After giving up the Indian life, Beckwourth returned to his native St. Louis but didn’t stay long. He headed west once again, trading with Native Americans along the way, winding up in Los Angeles, a town of 2,500, in 1844. That’s where Beckwourth took the side of Californians who were fighting off Mexican soldiers. Now in his 40s, Beckwourth traveled east to Taos—not to join the U.S. Army that looked to take over the New Mexico Territory (as well as California) but to sell the army horses.

“What I loved about Beckwourth was that he was hitting on all cylinders from the 1820s to the 1860s, where he was involved in a lot of major events in U.S. history,” said Nelson. 

“He was involved with both the California Gold Rush and the Colorado Gold Rush,” she said. He also remained close with Native Americans in their growing disputes with white settlers determined to take over what had been Indian land. The conflict culminated in the Sand Creek Massacre, where U.S. Army soldiers killed 160 Native Americans, two-thirds of whom were women, children, and old men.

Beckwourth, close to 70, died of a possible heart attack a year after the conclusion of the Civil War. “He died in an Apsaalooke Lodge while doing what he did best: negotiating the boundaries of Indigenous and white worlds in the American West,” stated Nelson.

You might think that the story of a former slave who forged a successful life in both the white and Native American worlds at a time when those two cultures were colliding might be just the material for a television show when the cowboy craze was on. “Beckwourth’s Blackness made him invisible to white historians, novelists, and later filmmakers,” stated Nelson.

Consider the case of Maria Gertrudi Barcelo, who became one of the most famous people in the Southwest during the 1830s and 40s, said Nelson. “Americans visiting Santa Fe set out to find her because they had read so much about her in newspaper and magazine accounts of New Mexico Territory,” she wrote.

Barcelo amassed a fortune by dealing cards. She ran a saloon where the game was monte, in which the customer plays against the dealer, as in blackjack. Yet despite being a celebrity in New Mexico during the 19th century, by the 20th century, Barcelo, like Beckwourth, was little known, said Nelson.

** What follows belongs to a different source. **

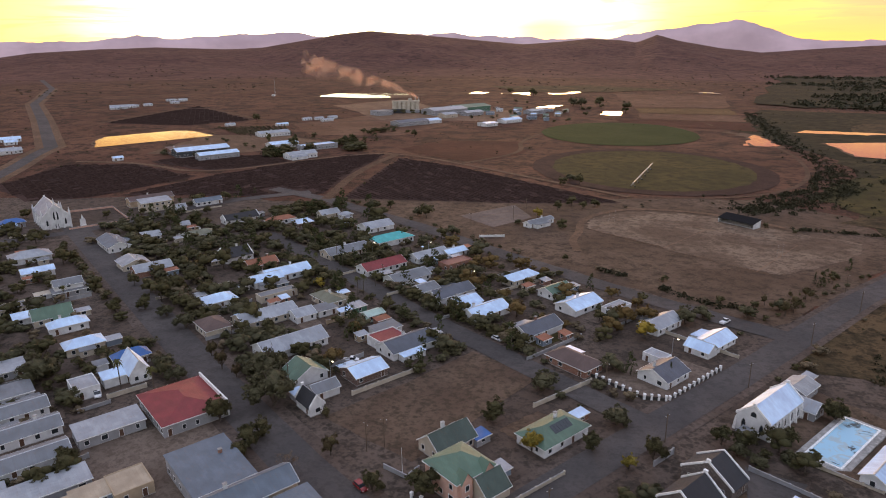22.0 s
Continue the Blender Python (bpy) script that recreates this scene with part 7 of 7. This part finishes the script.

“(The frontier myth) has, from the beginning, marginalized, ignored, or entirely erased the actual people who explored, fought over, excavated, and built the American West in the nineteenth century,” the author said.

“The frontier myth’s erasure of their lives was no accident. Politicians, newspaper editors, surveyors, artists, writers, and historians did it deliberately. Removing people from a central national narrative effectively eliminates them from the body politic, making it easier to take their property and civil rights away,” noted Nelson.